What the government does now is critical, he added.
“It has to go beyond damage control to renewing or even purging the system of its inadequacies, blind spots, and frailties,” said Tan. “This is the surest way to avoid withering trust and confidence.”
The prime minister’s office did not respond to CNBC’s request for comment.
‘Moral high ground’
Last week, Singapore’s transport minister, S. Iswaran, and prominent hotel tycoon Ong Beng Seng were arrested before being released on bail, in the country’s most serious corruption probe in nearly four decades.
Both men are currently assisting with the investigation, Singapore’s Corrupt Practices Investigation Bureau revealed.
Singapore’s government officials are among the world’s highest paid, as the country seeks to discourage corruption and attract the best talent. Ministers are paid about 1.1 million Singapore dollars ($822,000) a year, according to the Public Service Division’s website.

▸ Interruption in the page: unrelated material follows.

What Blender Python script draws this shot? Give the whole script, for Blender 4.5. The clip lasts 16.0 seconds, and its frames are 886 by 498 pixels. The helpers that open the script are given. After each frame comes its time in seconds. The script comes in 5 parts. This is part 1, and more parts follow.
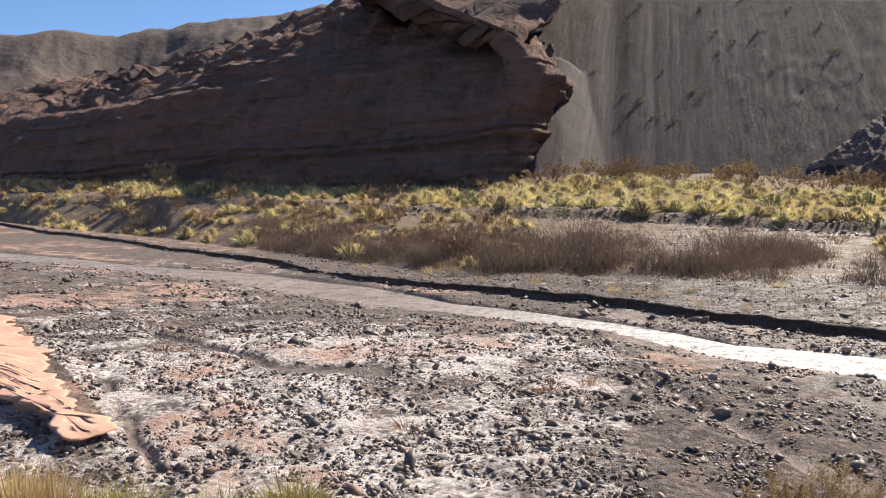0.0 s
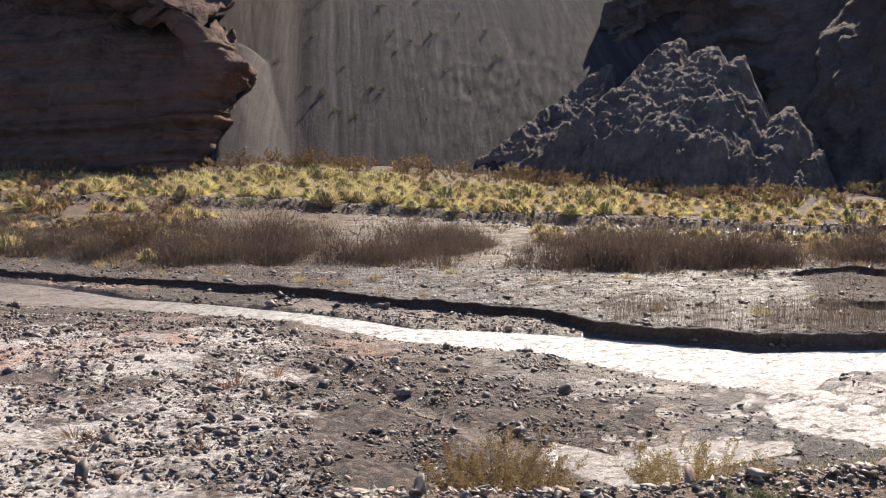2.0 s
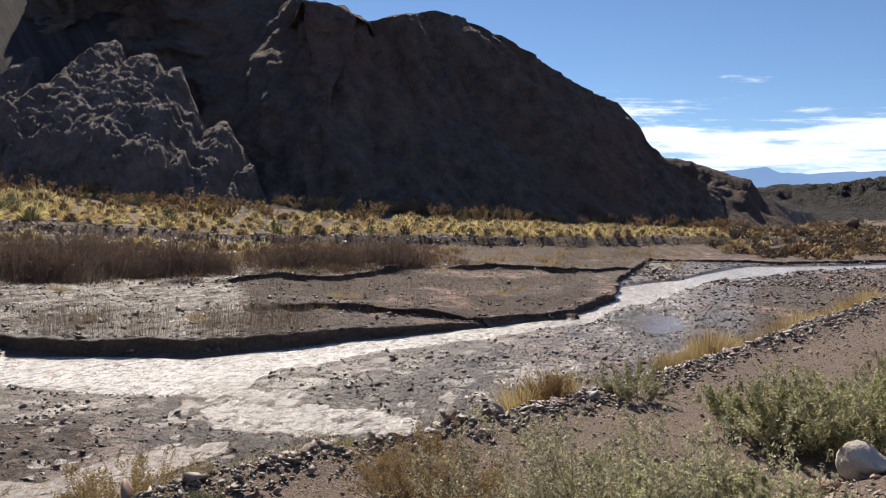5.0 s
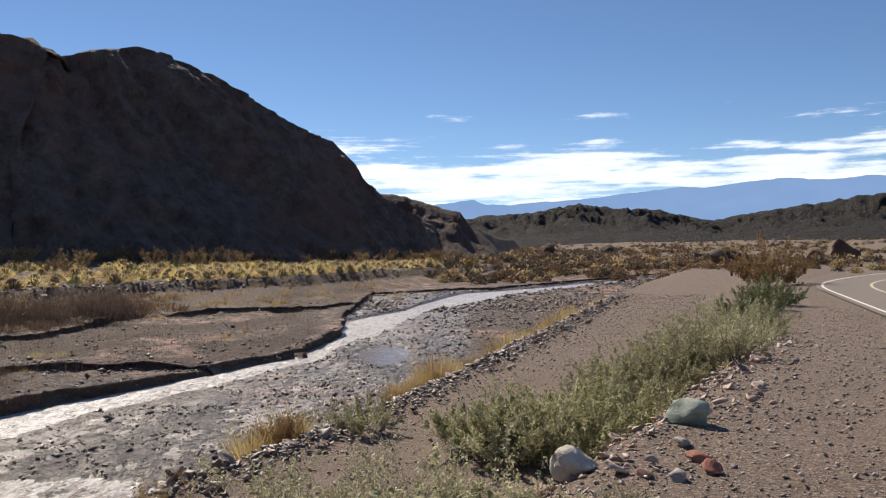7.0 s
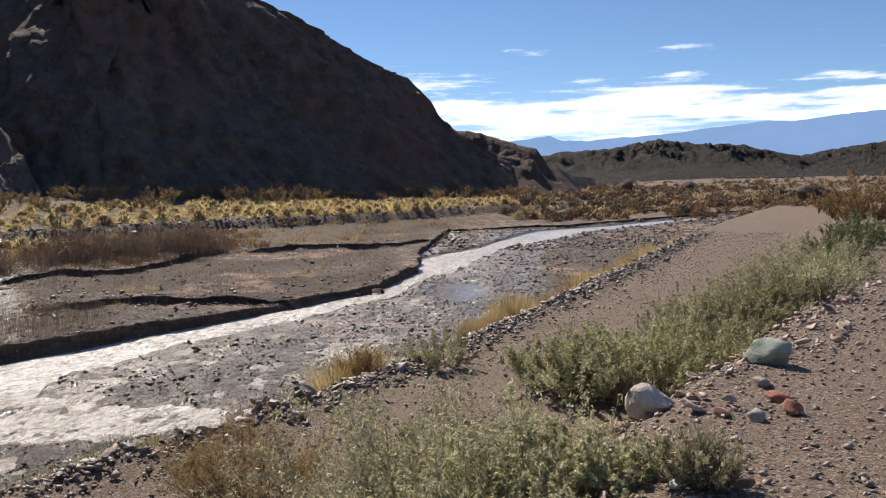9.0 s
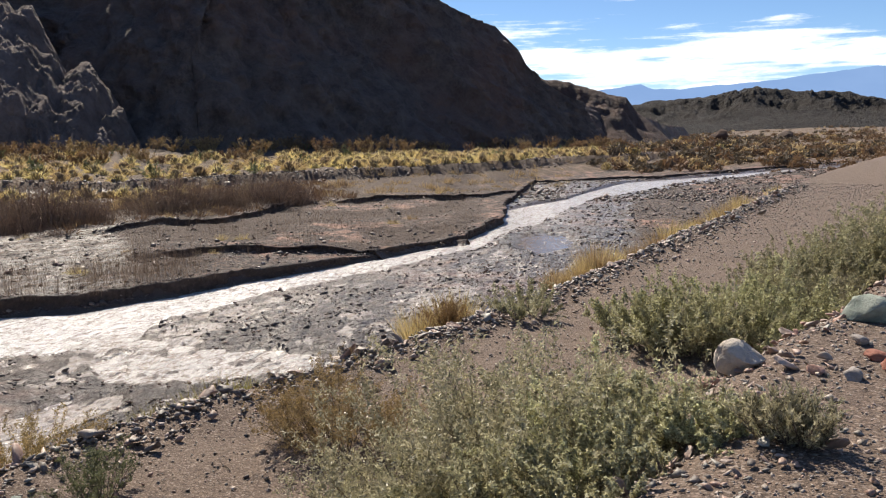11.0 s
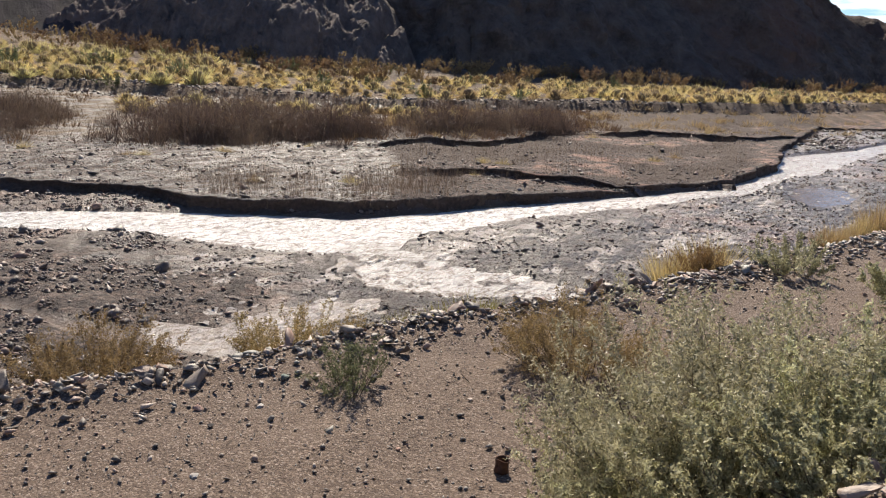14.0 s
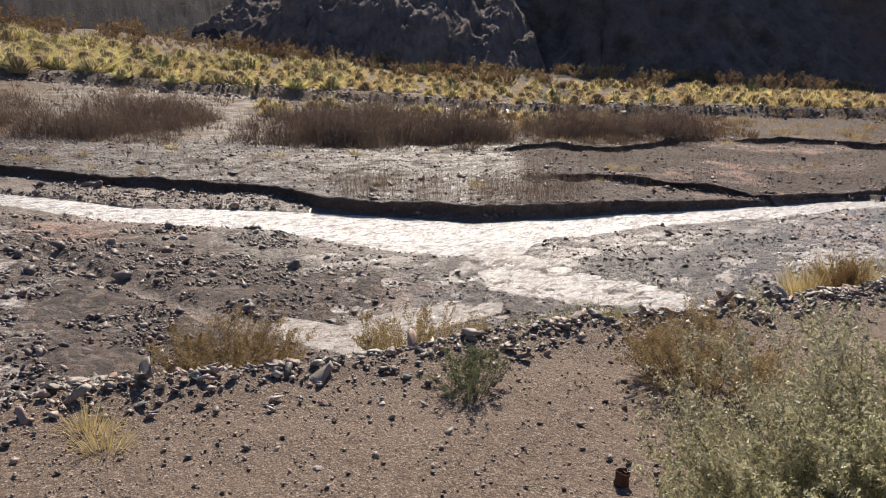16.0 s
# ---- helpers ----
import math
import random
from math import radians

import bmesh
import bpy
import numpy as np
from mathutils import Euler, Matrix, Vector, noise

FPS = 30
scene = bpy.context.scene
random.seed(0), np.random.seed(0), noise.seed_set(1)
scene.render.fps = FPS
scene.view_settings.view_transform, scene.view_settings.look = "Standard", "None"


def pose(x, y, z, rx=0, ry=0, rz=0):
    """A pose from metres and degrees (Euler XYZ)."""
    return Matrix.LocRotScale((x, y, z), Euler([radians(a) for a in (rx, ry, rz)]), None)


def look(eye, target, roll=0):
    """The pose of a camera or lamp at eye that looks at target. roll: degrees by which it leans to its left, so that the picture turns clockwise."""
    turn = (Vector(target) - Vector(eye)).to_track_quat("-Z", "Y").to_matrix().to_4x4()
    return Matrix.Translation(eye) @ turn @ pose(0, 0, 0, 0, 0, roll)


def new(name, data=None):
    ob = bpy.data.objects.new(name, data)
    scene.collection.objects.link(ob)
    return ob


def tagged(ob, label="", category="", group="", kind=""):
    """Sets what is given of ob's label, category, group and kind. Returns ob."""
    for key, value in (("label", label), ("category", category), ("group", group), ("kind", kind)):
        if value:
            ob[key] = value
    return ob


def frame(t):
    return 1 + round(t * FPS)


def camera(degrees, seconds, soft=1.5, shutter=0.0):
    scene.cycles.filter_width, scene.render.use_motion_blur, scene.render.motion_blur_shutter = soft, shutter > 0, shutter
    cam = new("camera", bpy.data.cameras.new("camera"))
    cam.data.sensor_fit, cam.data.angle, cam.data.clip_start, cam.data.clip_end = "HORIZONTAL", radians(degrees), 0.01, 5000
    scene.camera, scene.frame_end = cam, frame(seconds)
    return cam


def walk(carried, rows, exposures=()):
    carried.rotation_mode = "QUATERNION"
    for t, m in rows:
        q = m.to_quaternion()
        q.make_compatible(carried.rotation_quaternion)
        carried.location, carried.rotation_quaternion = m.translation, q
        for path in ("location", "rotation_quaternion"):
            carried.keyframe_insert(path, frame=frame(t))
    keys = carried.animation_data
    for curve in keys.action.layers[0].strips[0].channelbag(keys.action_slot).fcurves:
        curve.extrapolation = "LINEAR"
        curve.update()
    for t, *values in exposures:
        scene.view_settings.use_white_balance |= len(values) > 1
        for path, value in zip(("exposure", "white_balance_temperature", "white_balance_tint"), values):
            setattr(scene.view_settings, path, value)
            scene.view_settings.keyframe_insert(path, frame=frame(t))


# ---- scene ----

The political “drama” that has unfolded comes as “a real surprise, a shock perhaps,” to Singaporeans, said Felix Tan, associate lecturer at Nanyang Technological University in Singapore.
Singaporeans, who are not used to political scandals, have taken to memes to express themselves. Social media discussions and commentaries in the local media have also delved into the implications for the country.
While the latest spate of incidents don’t “portray a failure of the system,” it certainly acts as a “test for the government” to re-examine its own high standards, said NTU’s Tan.
When similar scandals happen to the opposition, “the PAP would take the moral high ground and insist that the opposition do the right thing,” the lecturer said.
“And yet, what these cases have shown is that the PAP are doing the exact same things that they urged others not to do,” he said, adding the government has to be “more transparent” in its dealings with the people.
The corruption scandal came on the heels of a public scrutiny over two other ministers who rented state-owned bungalows for their personal use. Questions were raised on whether they were paying less than market rates for the properties.
In June, a government review found no evidence of corruption or criminal wrongdoing over the matter.
“I think much depends on how the government addresses these fallouts,” said Tan from NUS. “I believe the state institutions are still strong, and the guardrails would be reinforced in the process of responding to these challenges.”
The prime minister sought to quickly control the damage, emphasizing the government’s zero-tolerance on corruption to allay public concerns.
“High standards of propriety and personal conduct, together with staying clean and incorrupt, are the fundamental reasons Singaporeans trust and respect the PAP, and give us their mandate to form the government,” Lee said Monday.
But he also acknowledged, “No system can be completely infallible.”
“Sometimes things cluster up, but we make sure we put them right, and I hope I put them right and we will be able to set the right tone for a long time to come,” Lee added.
Heavy political cost?
The political fallout comes at a delicate time for Singapore, which is navigating a tricky leadership transition. The prime minister is seeking to hand over power to the next generation of leaders in the near future.
“The longer the delay, it will raise a lot of concerns about whether the next generation leaders are ready,” said SMU’s Tan.
At this week’s briefing, Lee said he has no plans to call an immediate election, despite the vacant seats in Parliament. Singapore will hold its presidential election in the next few months and general elections aren’t due until 2025.
“We are in the second half of the present government’s term, we just opened Parliament recently,” he said. “We have a full agenda for this term, we’re working at it and that’s what we will focus on.”
Tan from NUS said that if elections were held now, “the negative impact on the PAP’s electoral performance would be significant.”
With the government facing pressures from “persistently high inflation,” including rising concerns over home affordability, the ruling party needs to close ranks and “stay on track” in order to achieve “a credible performance,” he added.
While it’s tough to gauge whether the scandals will hurt the ruling party and allow the opposition to make inroads, “there will be a heavy political price to be paid for sure,” noted SMU’s Tan.
“How much is the political cost? We don’t know at this stage,” he added.
“At the very minimal, it could cause the element of doubt. So voters could be more prepared to look at what other parties have to offer.”
Regaining the confidence of people will be tough for the government, he added. “Rebuilding trust is demanding. It will also take time, but there isn’t much time to next general election.”